## Exercise
Set the listing down unchanged, minus every embedded image.

## Material provided
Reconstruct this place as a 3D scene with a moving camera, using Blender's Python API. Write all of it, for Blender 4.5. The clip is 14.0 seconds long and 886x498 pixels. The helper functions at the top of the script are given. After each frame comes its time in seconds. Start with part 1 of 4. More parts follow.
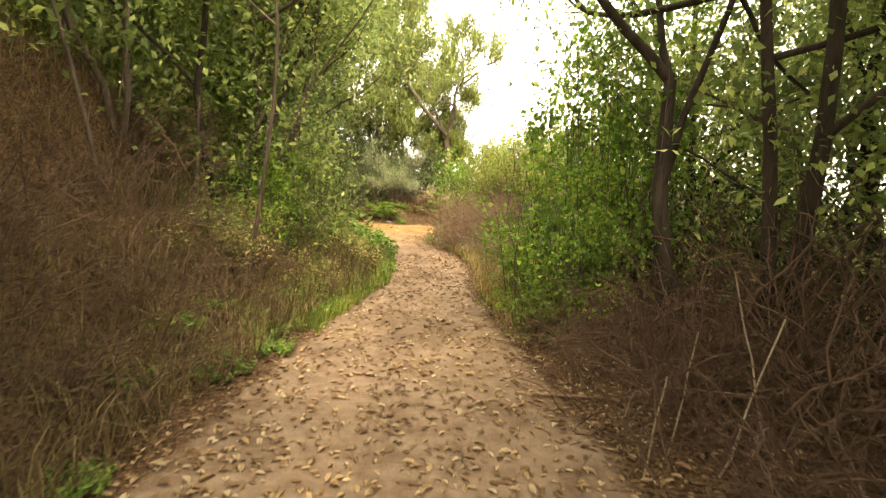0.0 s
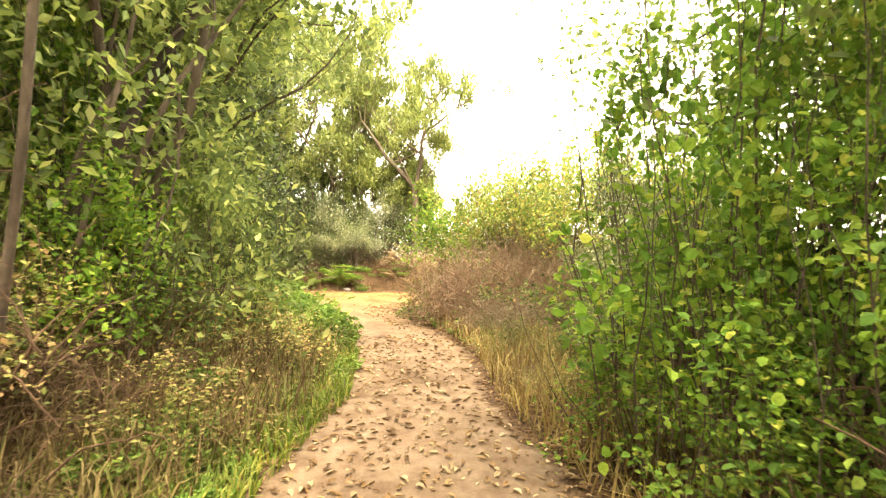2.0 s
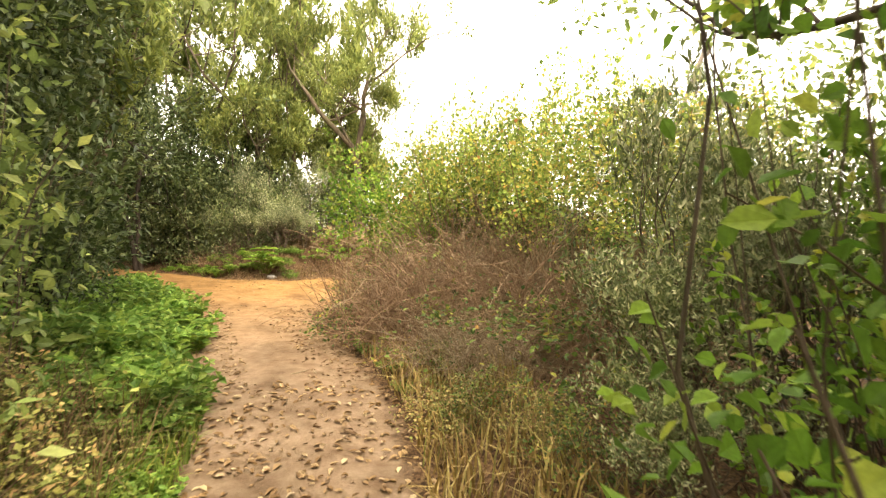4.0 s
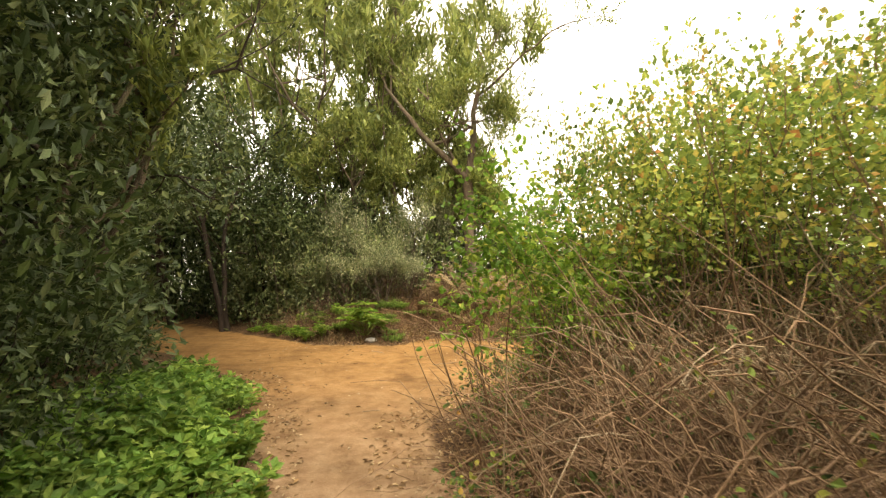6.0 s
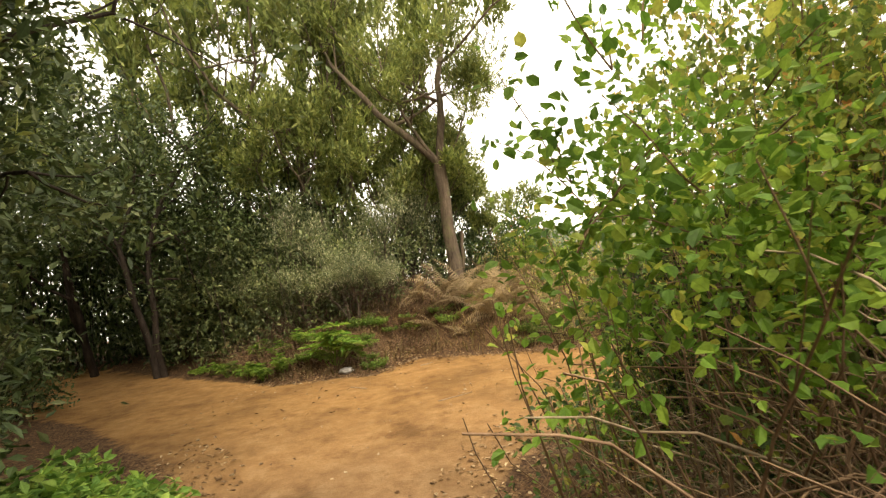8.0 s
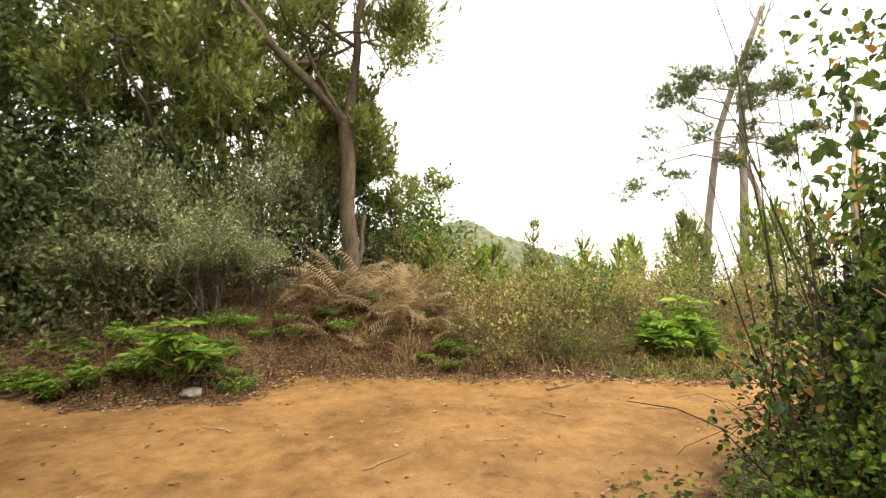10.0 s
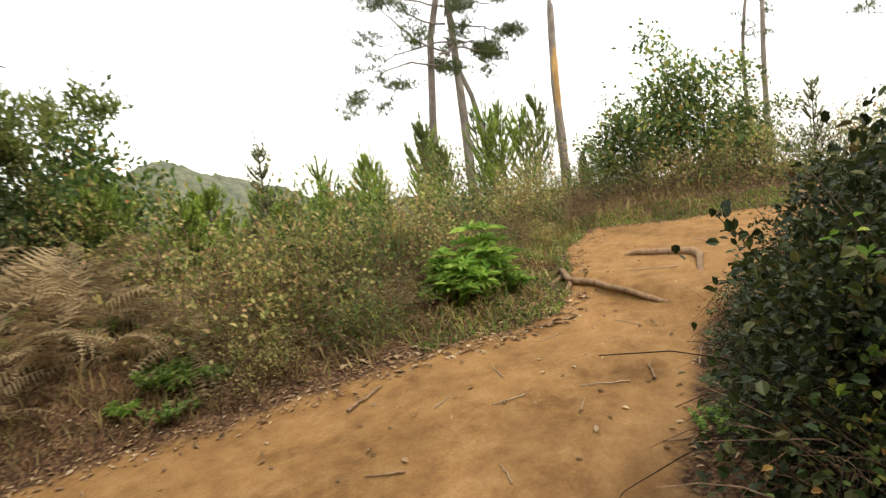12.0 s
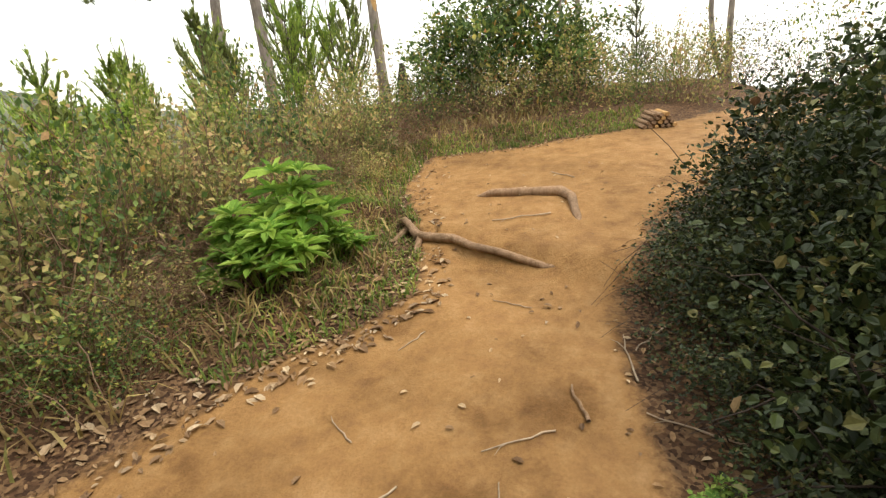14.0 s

## Complete answer
Reconstruct this place as a 3D scene with a moving camera, using Blender's Python API. Write all of it, for Blender 4.5. The clip is 14.0 seconds long and 886x498 pixels. The helper functions at the top of the script are given. After each frame comes its time in seconds. Start with part 1 of 4. More parts follow.
0.0 s
2.0 s
4.0 s
6.0 s
8.0 s
10.0 s
12.0 s
14.0 s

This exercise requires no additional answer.